We'll perform hyperparameter tuning using Keras Tuner to find the best values for parameters such as the number of units in the GRU layer, dropout rate, and learning rate.


In [None]:
!pip install keras_tuner
import keras_tuner as kt

def model_builder(hp):
    model = Sequential()
    model.add(Embedding(max_features, 128))
    
    # Tune the number of units in the GRU layer
    hp_units = hp.Int('units', min_value=32, max_value=512, step=32)
    
    model.add(GRU(hp_units))
    model.add(Dense(1, activation='sigmoid'))
    
    # Tune the learning rate for the optimizer
    hp_learning_rate = hp.Choice('learning_rate', values=[1e-2, 1e-3, 1e-4])
    
    model.compile(optimizer=tf.keras.optimizers.Adam(learning_rate=hp_learning_rate),
                  loss='binary_crossentropy',
                  metrics=['accuracy'])
    
    return model

tuner = kt.Hyperband(model_builder,
                     objective='val_accuracy',
                     max_epochs=10,
                     factor=3,
                     directory='my_dir',
                     project_name='gru_tuning')

stop_early = tf.keras.callbacks.EarlyStopping(monitor='val_loss', patience=5)

tuner.search(x_train, y_train, epochs=10, validation_split=0.2, callbacks=[stop_early])

# Get the optimal hyperparameters
best_hps = tuner.get_best_hyperparameters(num_trials=1)[0]

print(f"The optimal number of units in the GRU layer is {best_hps.get('units')}.")
print(f"The optimal learning rate is {best_hps.get('learning_rate')}.")

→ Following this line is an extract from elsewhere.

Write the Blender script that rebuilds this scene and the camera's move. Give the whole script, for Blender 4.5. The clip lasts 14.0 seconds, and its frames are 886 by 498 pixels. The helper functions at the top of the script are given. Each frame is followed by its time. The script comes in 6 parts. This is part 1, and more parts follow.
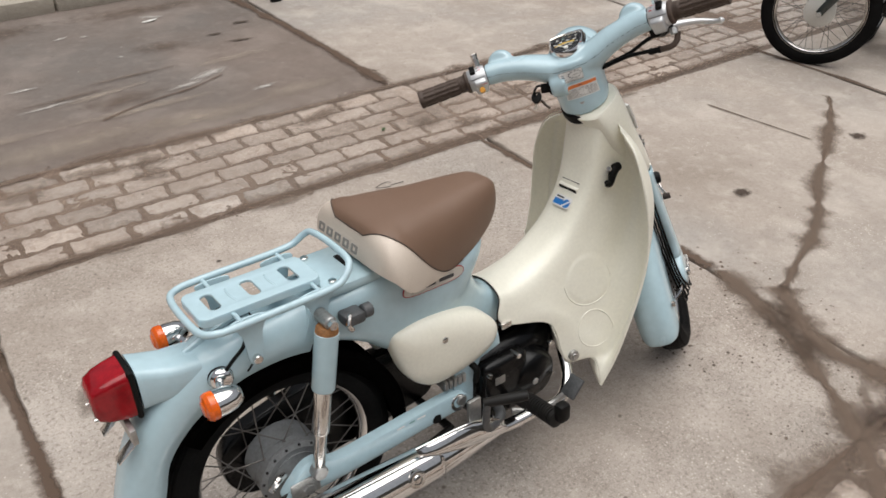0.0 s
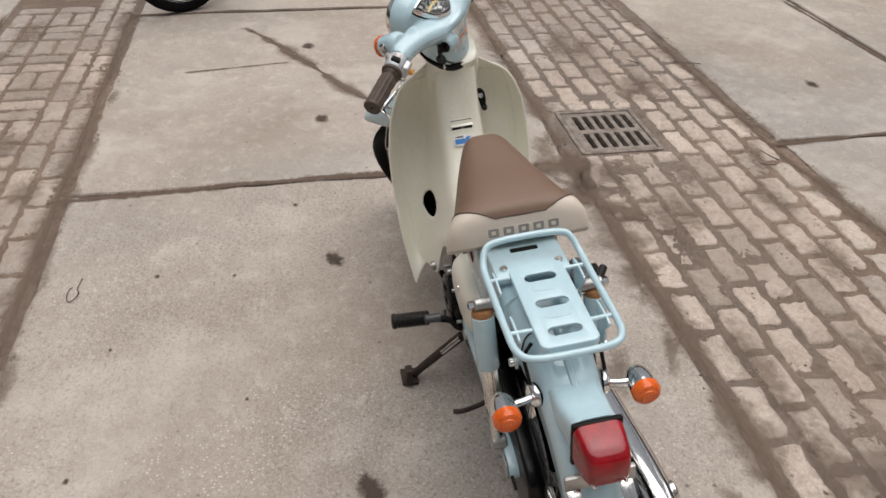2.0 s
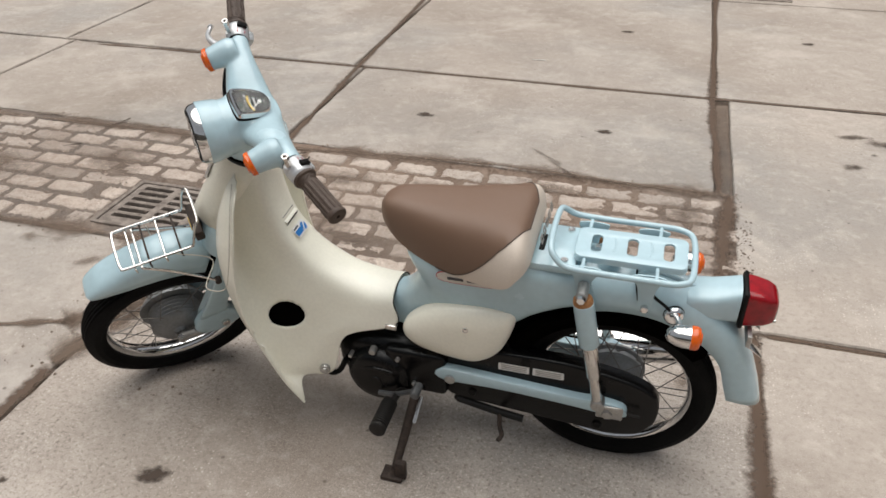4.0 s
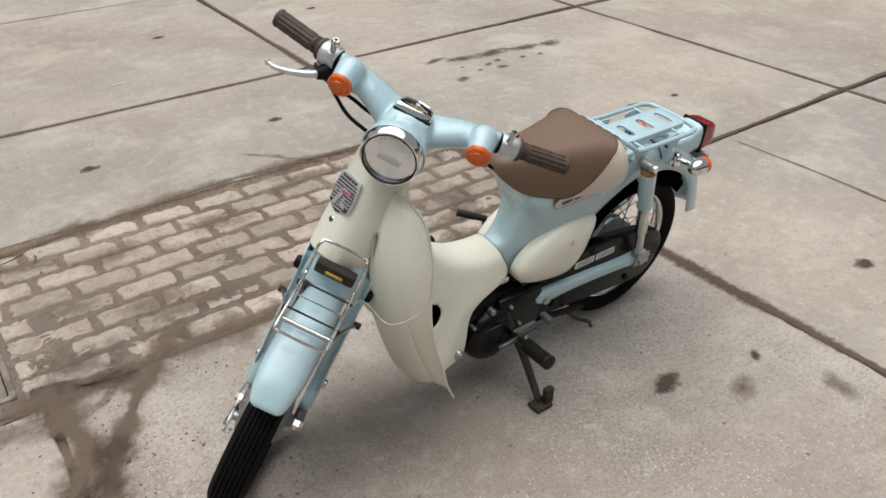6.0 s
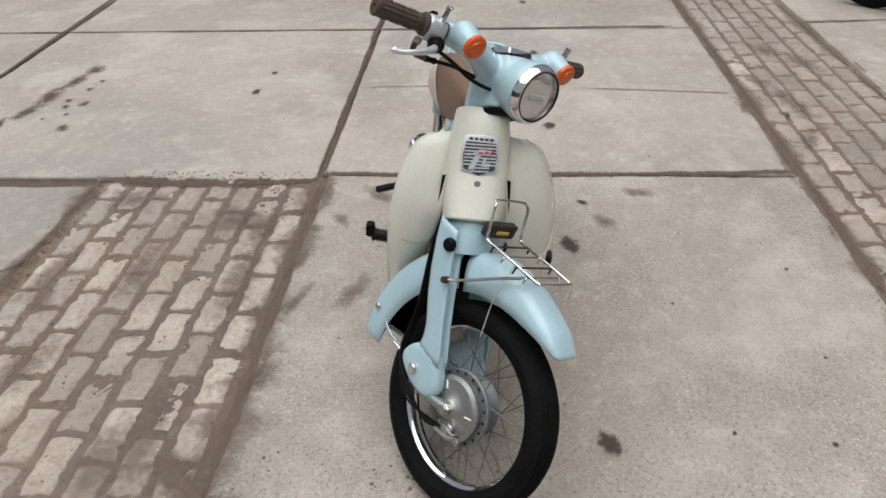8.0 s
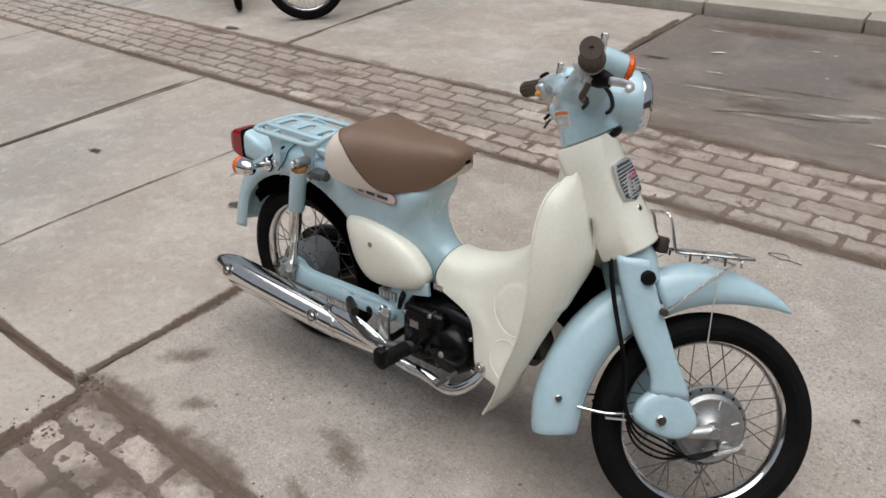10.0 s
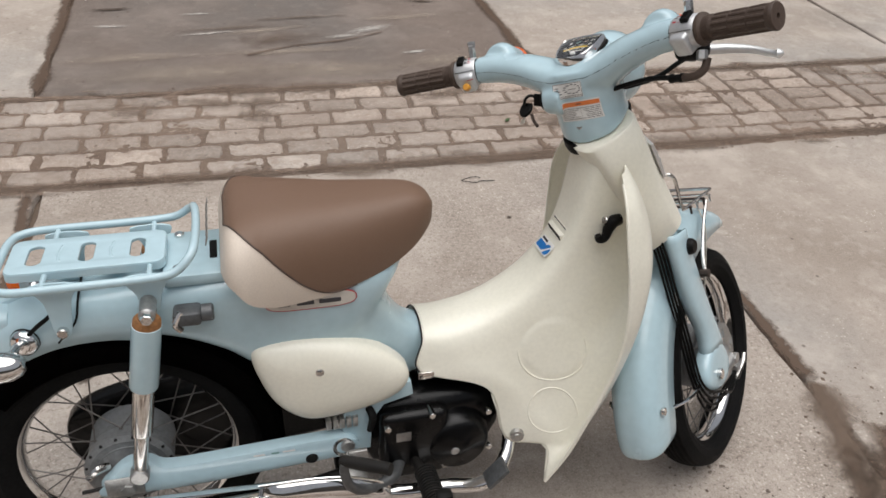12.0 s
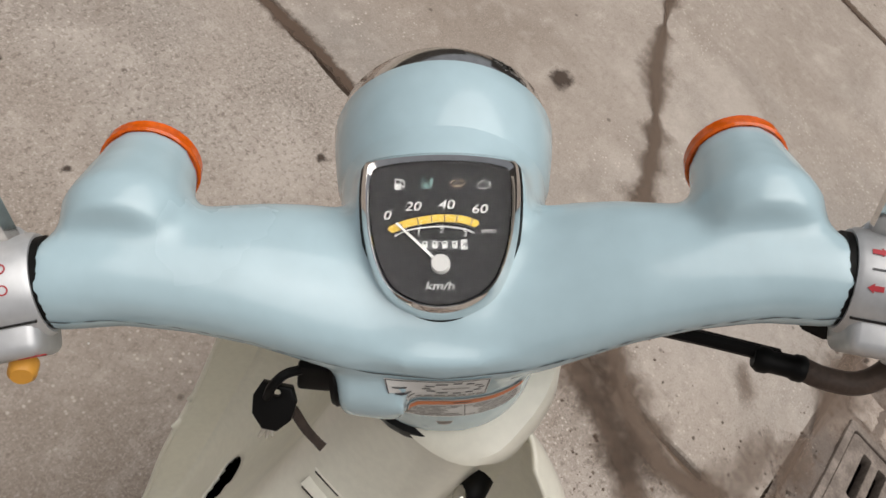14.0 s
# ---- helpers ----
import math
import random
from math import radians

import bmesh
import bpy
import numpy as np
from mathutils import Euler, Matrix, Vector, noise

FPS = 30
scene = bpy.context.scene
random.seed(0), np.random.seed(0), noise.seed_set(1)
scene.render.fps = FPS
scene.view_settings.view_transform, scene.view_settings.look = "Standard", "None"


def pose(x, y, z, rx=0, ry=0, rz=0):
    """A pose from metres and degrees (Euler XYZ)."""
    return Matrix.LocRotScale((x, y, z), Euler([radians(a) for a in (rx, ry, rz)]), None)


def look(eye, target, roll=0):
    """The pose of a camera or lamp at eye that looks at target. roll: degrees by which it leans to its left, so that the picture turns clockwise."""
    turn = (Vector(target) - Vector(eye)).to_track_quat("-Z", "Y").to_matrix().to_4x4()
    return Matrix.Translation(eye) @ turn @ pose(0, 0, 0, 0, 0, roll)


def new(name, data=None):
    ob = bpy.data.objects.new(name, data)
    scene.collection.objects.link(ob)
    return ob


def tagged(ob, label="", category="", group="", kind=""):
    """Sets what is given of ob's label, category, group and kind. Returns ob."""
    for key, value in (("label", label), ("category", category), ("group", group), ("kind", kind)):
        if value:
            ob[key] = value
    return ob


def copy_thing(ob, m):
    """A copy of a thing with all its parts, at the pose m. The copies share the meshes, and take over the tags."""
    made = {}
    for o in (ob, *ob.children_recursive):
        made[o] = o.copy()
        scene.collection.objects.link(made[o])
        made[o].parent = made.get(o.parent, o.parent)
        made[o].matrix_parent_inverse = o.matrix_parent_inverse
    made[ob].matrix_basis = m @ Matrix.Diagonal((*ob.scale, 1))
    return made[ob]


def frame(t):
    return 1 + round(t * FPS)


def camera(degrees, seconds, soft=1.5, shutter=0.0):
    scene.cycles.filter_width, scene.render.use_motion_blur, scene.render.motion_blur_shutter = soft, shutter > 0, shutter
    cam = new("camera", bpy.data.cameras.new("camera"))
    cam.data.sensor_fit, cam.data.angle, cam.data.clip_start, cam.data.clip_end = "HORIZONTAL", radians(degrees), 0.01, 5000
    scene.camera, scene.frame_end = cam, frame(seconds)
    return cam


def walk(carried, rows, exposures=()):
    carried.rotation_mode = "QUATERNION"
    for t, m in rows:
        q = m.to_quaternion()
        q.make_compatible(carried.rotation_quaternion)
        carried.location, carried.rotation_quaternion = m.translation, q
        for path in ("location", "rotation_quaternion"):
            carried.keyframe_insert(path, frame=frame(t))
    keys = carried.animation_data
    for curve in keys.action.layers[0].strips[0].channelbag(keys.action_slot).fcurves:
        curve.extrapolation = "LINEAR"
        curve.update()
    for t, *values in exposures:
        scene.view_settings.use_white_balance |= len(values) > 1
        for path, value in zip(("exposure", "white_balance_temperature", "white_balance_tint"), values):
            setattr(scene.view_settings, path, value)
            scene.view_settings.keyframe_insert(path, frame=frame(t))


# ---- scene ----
cam = camera(58.9, 14.0, soft=1.6)
PATH = [
    (0, (0.062, -0.094, 1.496), (1.065, 1.228, 0.378), 1.7),
    (0.5, (-0.303, 0.192, 1.515), (0.982, 1.203, 0.363), 1.6),
    (1, (-0.475, 0.556, 1.518), (1.057, 1.112, 0.359), 3.3),
    (1.5, (-0.603, 0.982, 1.543), (1.026, 1.112, 0.391), 2.3),
    (2, (-0.566, 1.412, 1.525), (1.036, 1.091, 0.372), 1.8),
    (2.5, (-0.443, 1.82, 1.553), (1.002, 1.016, 0.428), 2.3),
    (2.7, (-0.389, 1.975, 1.557), (0.953, 0.998, 0.442), 1.9),
    (4.8, (1.199, 2.58, 1.513), (1.072, 0.884, 0.461), -0.9),
    (5, (1.381, 2.607, 1.515), (1.101, 0.933, 0.456), -0.9),
    (5.5, (1.762, 2.538, 1.529), (1.128, 0.974, 0.456), -1.2),
    (6, (2.097, 2.339, 1.528), (1.124, 0.958, 0.457), -0.5),
    (6.5, (2.46, 2.134, 1.541), (1.23, 0.977, 0.47), -2.5),
    (7, (2.7, 1.812, 1.515), (1.235, 0.955, 0.457), -2.6),
    (7.5, (2.905, 1.443, 1.511), (1.276, 0.965, 0.453), -2.3),
    (8, (2.963, 1.043, 1.483), (1.28, 0.927, 0.408), -1.6),
    (8.2, (2.923, 0.881, 1.5), (1.249, 0.895, 0.405), -1.3),
    (10.3, (1.834, -0.383, 1.457), (0.954, 1.082, 0.418), -2.4),
    (10.5, (1.671, -0.399, 1.462), (0.963, 1.148, 0.411), -1.6),
    (11, (1.275, -0.465, 1.469), (0.995, 1.207, 0.408), 0.1),
    (11.5, (0.969, -0.343, 1.443), (1.033, 1.33, 0.348), 1.2),
    (11.8, (0.820, -0.169, 1.450), (1.105, 1.425, 0.279), 2.8),
    (12, (0.721, -0.08, 1.408), (1.184, 1.47, 0.232), 4.5),
    (12.5, (0.683, 0.275, 1.374), (1.49, 1.588, 0.1), 8.3),
    (13, (0.768, 0.634, 1.35), (1.787, 1.665, -0.028), 15.4),
    (13.3, (0.848, 0.823, 1.303), (2.004, 1.556, -0.153), 24.6),
    (13.5, (0.904, 0.92, 1.268), (2.122, 1.445, -0.23), 30.8),
    (14, (1.041, 1.041, 1.214), (2.255, 1.226, -0.365), 41.4),
]
walk(cam, [(t, look(eye, target, roll)) for t, eye, target, roll in PATH],
     exposures=[(0, 0.11, 6390, 10), (1.5, 0.03, 6430, 11), (2.5, 0.08, 6420, 10), (5, 0.16, 6410, 8), (6.5, 0.08, 6170, 6), (7.5, 0.03, 6110, 7), (8.2, 0.03, 6090, 6),
                (10.5, 0.00, 6090, 9), (11.5, 0.05, 6260, 10), (12.5, 0.03, 6410, 11), (13.2, -0.11, 6270, 10), (14, -0.21, 6560, 11)])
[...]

# Build the model with the optimal hyperparameters and train it
model = tuner.hypermodel.build(best_hps)
model.fit(x_train, y_train, epochs=10, validation_split=0.2)
model.evaluate(x_test, y_test)



## Conclusion

In this notebook, we've explored Gated Recurrent Units (GRUs), including their basic architecture, implementation on text data, and hyperparameter tuning. GRUs are a powerful tool for handling sequential data, particularly when efficiency is a concern compared to LSTMs.